[WHAT TO DO] Reproduce the full listing that appears beneath this instruction exactly.

--- Begin ---

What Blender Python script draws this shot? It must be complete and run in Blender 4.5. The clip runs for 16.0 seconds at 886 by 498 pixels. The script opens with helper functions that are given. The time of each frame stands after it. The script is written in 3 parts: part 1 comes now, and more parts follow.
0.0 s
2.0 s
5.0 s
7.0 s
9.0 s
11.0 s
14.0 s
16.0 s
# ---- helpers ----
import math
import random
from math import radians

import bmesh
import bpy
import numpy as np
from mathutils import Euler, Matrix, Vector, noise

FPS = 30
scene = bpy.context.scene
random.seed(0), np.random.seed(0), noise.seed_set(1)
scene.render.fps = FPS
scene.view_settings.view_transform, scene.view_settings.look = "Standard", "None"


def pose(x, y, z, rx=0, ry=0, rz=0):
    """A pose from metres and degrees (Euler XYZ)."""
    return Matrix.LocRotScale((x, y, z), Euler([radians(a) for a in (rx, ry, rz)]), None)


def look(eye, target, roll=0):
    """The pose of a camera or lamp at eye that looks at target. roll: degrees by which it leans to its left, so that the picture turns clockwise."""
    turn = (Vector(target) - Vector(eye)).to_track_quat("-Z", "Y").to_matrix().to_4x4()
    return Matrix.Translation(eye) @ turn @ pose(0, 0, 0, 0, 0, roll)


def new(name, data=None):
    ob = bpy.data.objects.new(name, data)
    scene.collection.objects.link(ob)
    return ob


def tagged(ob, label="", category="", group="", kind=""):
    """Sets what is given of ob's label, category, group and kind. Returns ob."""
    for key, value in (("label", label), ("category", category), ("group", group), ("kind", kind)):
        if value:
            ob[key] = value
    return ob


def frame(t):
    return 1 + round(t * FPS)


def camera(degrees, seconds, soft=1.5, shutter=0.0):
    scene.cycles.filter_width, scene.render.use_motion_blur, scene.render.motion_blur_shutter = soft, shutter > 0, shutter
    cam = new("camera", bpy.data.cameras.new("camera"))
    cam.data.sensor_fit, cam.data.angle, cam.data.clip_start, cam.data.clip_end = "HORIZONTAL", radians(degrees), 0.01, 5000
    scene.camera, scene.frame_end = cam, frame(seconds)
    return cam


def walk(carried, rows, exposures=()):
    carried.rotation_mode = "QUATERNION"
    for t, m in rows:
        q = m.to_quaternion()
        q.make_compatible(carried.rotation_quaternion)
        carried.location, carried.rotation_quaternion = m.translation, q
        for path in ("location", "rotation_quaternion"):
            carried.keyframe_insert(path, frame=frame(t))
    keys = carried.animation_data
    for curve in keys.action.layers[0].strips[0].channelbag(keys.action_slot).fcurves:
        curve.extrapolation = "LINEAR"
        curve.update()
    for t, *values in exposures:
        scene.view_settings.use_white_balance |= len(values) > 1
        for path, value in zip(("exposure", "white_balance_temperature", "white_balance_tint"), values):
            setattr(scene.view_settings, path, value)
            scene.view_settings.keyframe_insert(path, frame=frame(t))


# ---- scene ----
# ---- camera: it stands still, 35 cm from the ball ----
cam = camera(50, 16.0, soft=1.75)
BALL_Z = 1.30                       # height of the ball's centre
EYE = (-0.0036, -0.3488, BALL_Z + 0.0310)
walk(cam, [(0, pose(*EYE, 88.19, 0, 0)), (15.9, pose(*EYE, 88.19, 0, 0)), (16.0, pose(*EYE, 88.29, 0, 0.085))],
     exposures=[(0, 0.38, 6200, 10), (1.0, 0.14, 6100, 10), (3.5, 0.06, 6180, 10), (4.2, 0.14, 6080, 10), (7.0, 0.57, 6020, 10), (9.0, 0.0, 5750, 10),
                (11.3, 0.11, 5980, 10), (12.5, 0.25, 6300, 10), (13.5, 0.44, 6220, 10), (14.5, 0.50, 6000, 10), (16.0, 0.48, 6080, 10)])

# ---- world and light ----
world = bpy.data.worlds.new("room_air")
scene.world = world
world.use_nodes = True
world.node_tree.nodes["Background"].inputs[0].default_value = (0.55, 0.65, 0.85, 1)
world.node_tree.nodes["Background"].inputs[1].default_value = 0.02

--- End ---

[RIGHT ANSWER]
What Blender Python script draws this shot? It must be complete and run in Blender 4.5. The clip runs for 16.0 seconds at 886 by 498 pixels. The script opens with helper functions that are given. The time of each frame stands after it. The script is written in 3 parts: part 1 comes now, and more parts follow.
0.0 s
2.0 s
5.0 s
7.0 s
9.0 s
11.0 s
14.0 s
16.0 s
# ---- helpers ----
import math
import random
from math import radians

import bmesh
import bpy
import numpy as np
from mathutils import Euler, Matrix, Vector, noise

FPS = 30
scene = bpy.context.scene
random.seed(0), np.random.seed(0), noise.seed_set(1)
scene.render.fps = FPS
scene.view_settings.view_transform, scene.view_settings.look = "Standard", "None"


def pose(x, y, z, rx=0, ry=0, rz=0):
    """A pose from metres and degrees (Euler XYZ)."""
    return Matrix.LocRotScale((x, y, z), Euler([radians(a) for a in (rx, ry, rz)]), None)


def look(eye, target, roll=0):
    """The pose of a camera or lamp at eye that looks at target. roll: degrees by which it leans to its left, so that the picture turns clockwise."""
    turn = (Vector(target) - Vector(eye)).to_track_quat("-Z", "Y").to_matrix().to_4x4()
    return Matrix.Translation(eye) @ turn @ pose(0, 0, 0, 0, 0, roll)


def new(name, data=None):
    ob = bpy.data.objects.new(name, data)
    scene.collection.objects.link(ob)
    return ob


def tagged(ob, label="", category="", group="", kind=""):
    """Sets what is given of ob's label, category, group and kind. Returns ob."""
    for key, value in (("label", label), ("category", category), ("group", group), ("kind", kind)):
        if value:
            ob[key] = value
    return ob


def frame(t):
    return 1 + round(t * FPS)


def camera(degrees, seconds, soft=1.5, shutter=0.0):
    scene.cycles.filter_width, scene.render.use_motion_blur, scene.render.motion_blur_shutter = soft, shutter > 0, shutter
    cam = new("camera", bpy.data.cameras.new("camera"))
    cam.data.sensor_fit, cam.data.angle, cam.data.clip_start, cam.data.clip_end = "HORIZONTAL", radians(degrees), 0.01, 5000
    scene.camera, scene.frame_end = cam, frame(seconds)
    return cam


def walk(carried, rows, exposures=()):
    carried.rotation_mode = "QUATERNION"
    for t, m in rows:
        q = m.to_quaternion()
        q.make_compatible(carried.rotation_quaternion)
        carried.location, carried.rotation_quaternion = m.translation, q
        for path in ("location", "rotation_quaternion"):
            carried.keyframe_insert(path, frame=frame(t))
    keys = carried.animation_data
    for curve in keys.action.layers[0].strips[0].channelbag(keys.action_slot).fcurves:
        curve.extrapolation = "LINEAR"
        curve.update()
    for t, *values in exposures:
        scene.view_settings.use_white_balance |= len(values) > 1
        for path, value in zip(("exposure", "white_balance_temperature", "white_balance_tint"), values):
            setattr(scene.view_settings, path, value)
            scene.view_settings.keyframe_insert(path, frame=frame(t))


# ---- scene ----
# ---- camera: it stands still, 35 cm from the ball ----
cam = camera(50, 16.0, soft=1.75)
BALL_Z = 1.30                       # height of the ball's centre
EYE = (-0.0036, -0.3488, BALL_Z + 0.0310)
walk(cam, [(0, pose(*EYE, 88.19, 0, 0)), (15.9, pose(*EYE, 88.19, 0, 0)), (16.0, pose(*EYE, 88.29, 0, 0.085))],
     exposures=[(0, 0.38, 6200, 10), (1.0, 0.14, 6100, 10), (3.5, 0.06, 6180, 10), (4.2, 0.14, 6080, 10), (7.0, 0.57, 6020, 10), (9.0, 0.0, 5750, 10),
                (11.3, 0.11, 5980, 10), (12.5, 0.25, 6300, 10), (13.5, 0.44, 6220, 10), (14.5, 0.50, 6000, 10), (16.0, 0.48, 6080, 10)])

# ---- world and light ----
world = bpy.data.worlds.new("room_air")
scene.world = world
world.use_nodes = True
world.node_tree.nodes["Background"].inputs[0].default_value = (0.55, 0.65, 0.85, 1)
world.node_tree.nodes["Background"].inputs[1].default_value = 0.02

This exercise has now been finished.